The thing that made her meals so special was not gourmet dishes. In fact, what we had to eat was rather down to earth, more like a Blue Plate Special.
She made great fried chicken with no special seasoning. A quick sprinkling of salt and black pepper, a dip into buttermilk and then a coating of self-rising flour. Then each piece of chicken was carefully placed into hot lard in an iron skillet.
That’s right … lard.
I know we hear of the dangers of pork fat such as lard, but it didn’t seem to hurt my parents. My dad lived to be 85 and my mother lived to be one day short of 92.
No question about it: Lard definitely makes the best biscuits and also great pastry for fried pies and cobblers. I remember making lard biscuits in one of my classes, and one gentlemen said he would just like to eat the biscuits and everybody else could enjoy the other foods.

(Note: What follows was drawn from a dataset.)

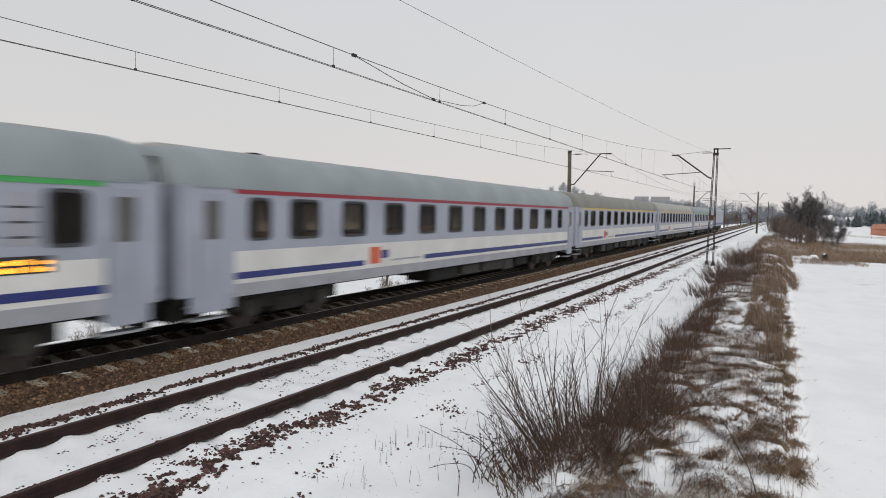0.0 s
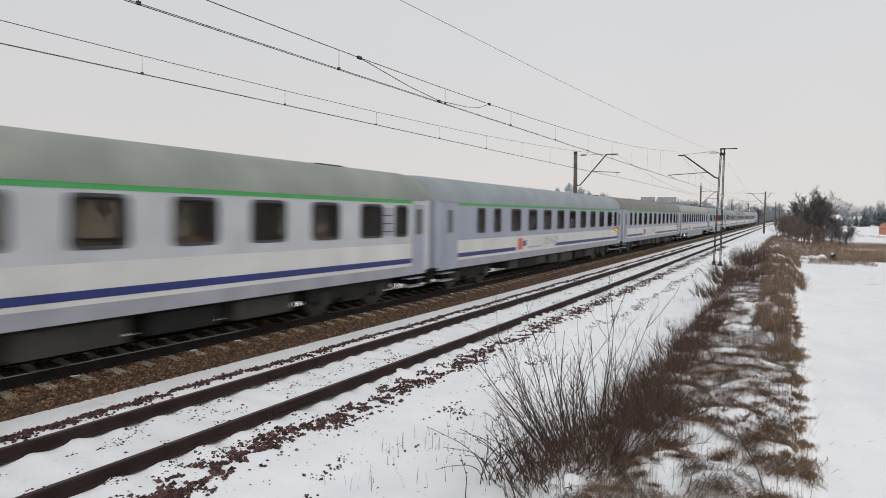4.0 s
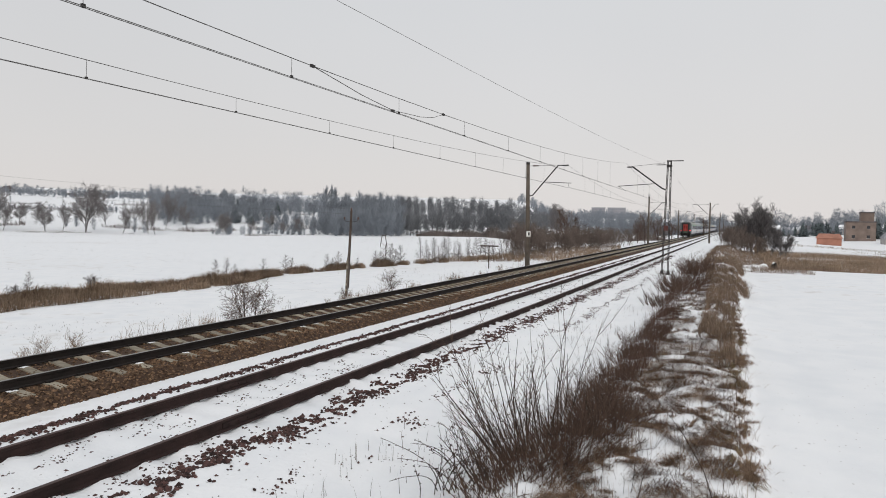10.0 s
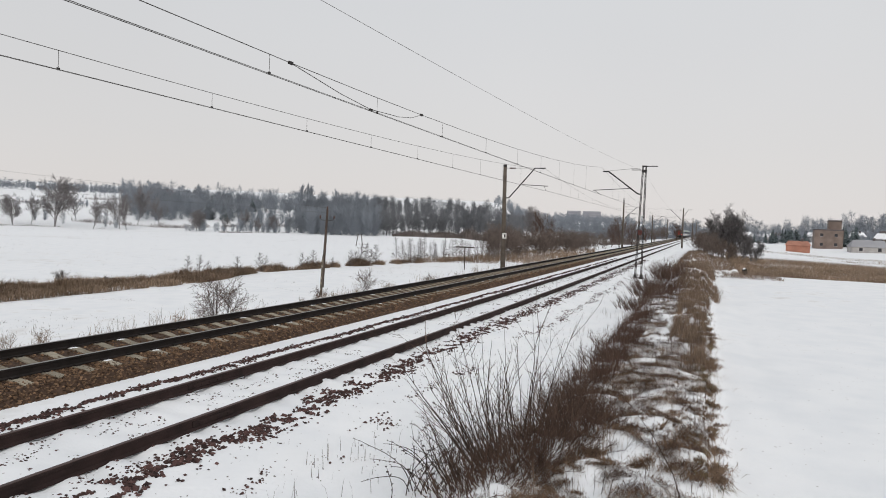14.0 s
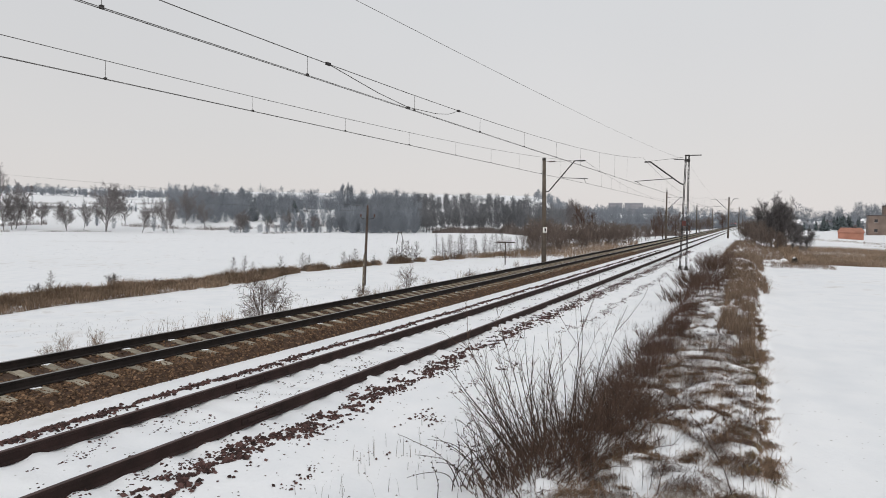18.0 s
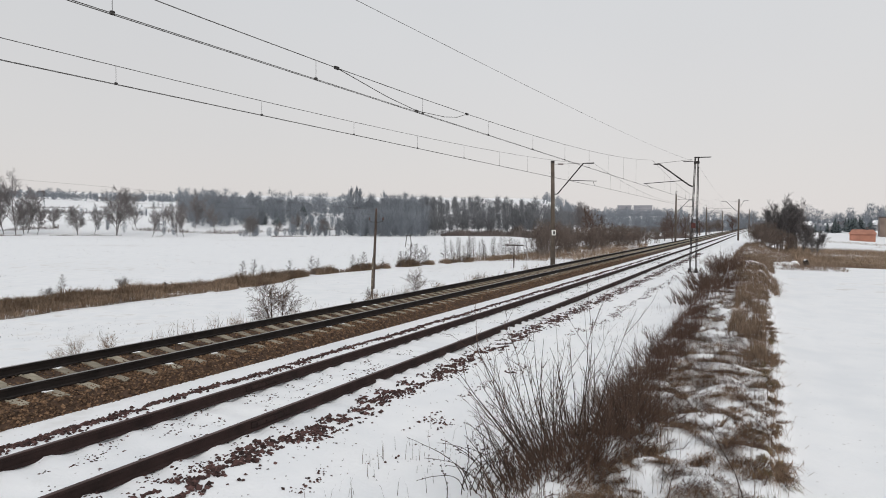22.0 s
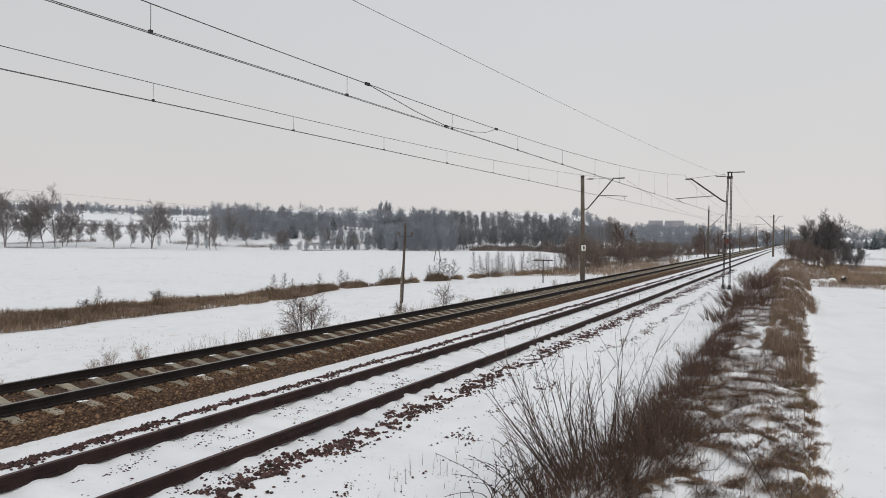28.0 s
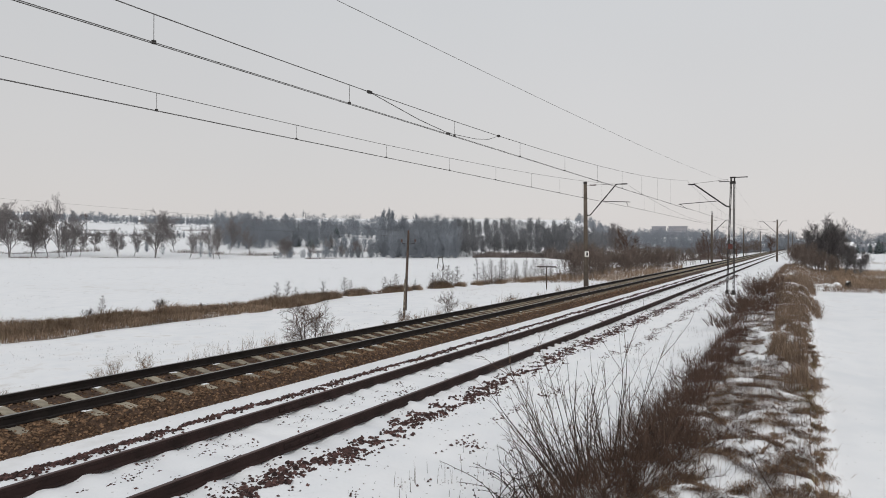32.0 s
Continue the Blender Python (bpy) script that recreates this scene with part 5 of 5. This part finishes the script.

Another dish that I remember as being simple but special was my mother’s “fried” corn, which we now refer to as “creamed” corn. She also made good green beans, seasoning them with salt pork sometimes called “side meat” or “fat back.”
Of course, there were a few dishes that I really didn’t like. One was her fried okra. Hers sort of clumped together, and I like my okra to rattle. In order to make it that way, I make sure that each little piece is kept separate in the frying pan and cooked until crisp.
I wouldn’t advise eating like this all the time, but every once in a while, I get hungry for food like my mother made.
Mother seldom used recipes, but I have tried to search through my taste memories and have come close to getting the following recipes to taste like those old time favorites.
Old-Fashioned Southern Green Beans
1 ½ to 2 pounds green beans, snapped
1 quart water
¼ pound salt pork (side meat)
2 tablespoons oil
Salt and black pepper, to taste
Combine green beans, water and salt pork in a large iron pot (if you have one). Bring to boil. Reduce heat to medium and cook until beans are tender and most of the water has cooked out. This will probably take about an hour (I can just hear most food professionals gasping about this amount of cooking time but that’s the way we Southerners like our beans!). Add oil and mix. Taste and add black pepper and salt, if needed. Some salt pork is saltier than others. If the salt pork is not sliced, cut several slits in the chunk of salt pork, cutting almost all the way through.
5 or 6 slices salt pork
3 cups fresh corn, cut from cob (scrape cob)
1 to 2 cups water
1 ½ teaspoons sugar
Salt to taste, if needed
In a large iron skillet, fry the salt pork slices until crisp. Remove from skillet and measure drippings. You will need about ¼ cup of drippings in the skillet. Add corn, 1 cup water and sugar. Add remaining water as needed. Cook over medium heat until corn is tender and thickened. Taste and add salt, if needed. The amount of water needed will depend on how much starchy liquid you get from the corn. Also, some salt pork is quite salty, so tasting is essential to determine whether or not salt should be added before serving.